Example Alerting Rule (Prometheus)
Add this to your Prometheus rules file (e.g., `rules.yml`):
groups:
- name: application_alerts
rules:
- alert: HighRequestLatency
expr: avg by (instance) (rate(http_request_duration_seconds_sum{job="python_app"}[5m])) / avg by (instance) (rate(http_request_duration_seconds_count{job="python_app"}[5m])) > 0.5 # Alert if average latency exceeds 0.5 seconds
for: 5m
labels:
severity: warning
annotations:
summary: "High request latency detected on {{ $labels.instance }}"
description: "The average request duration for {{ $labels.instance }} has been above 0.5s for 5 minutes."
- alert: DynamoDBThrottled
expr: sum(rate(cloudwatch_dynamodb_throttled_requests_sum{job="cloudwatch_dynamodb", application="my-flask-app"}[5m])) > 0
for: 1m
labels:
severity: critical
annotations:
summary: "DynamoDB throttling detected for {{ $labels.TableName }}"
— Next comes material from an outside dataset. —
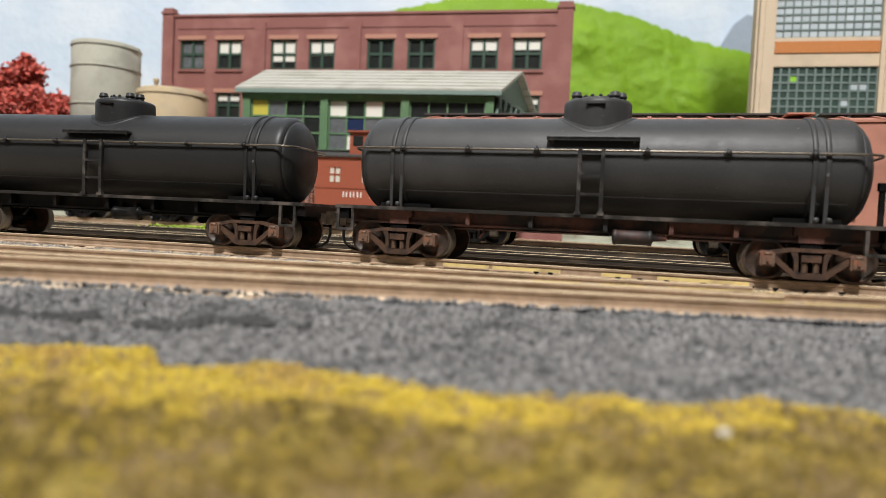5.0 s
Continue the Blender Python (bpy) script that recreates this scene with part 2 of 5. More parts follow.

description: "Throttled requests detected for DynamoDB table {{ $labels.TableName }} on {{ $labels.instance }}."
Conclusion
This comprehensive monitoring strategy, combining application-level metrics, host resource utilization, and cloud service performance, provides the visibility needed to maintain a healthy and performant Python application and its DynamoDB backend on DigitalOcean. Regular review of dashboards and proactive tuning based on alerts are crucial for operational excellence.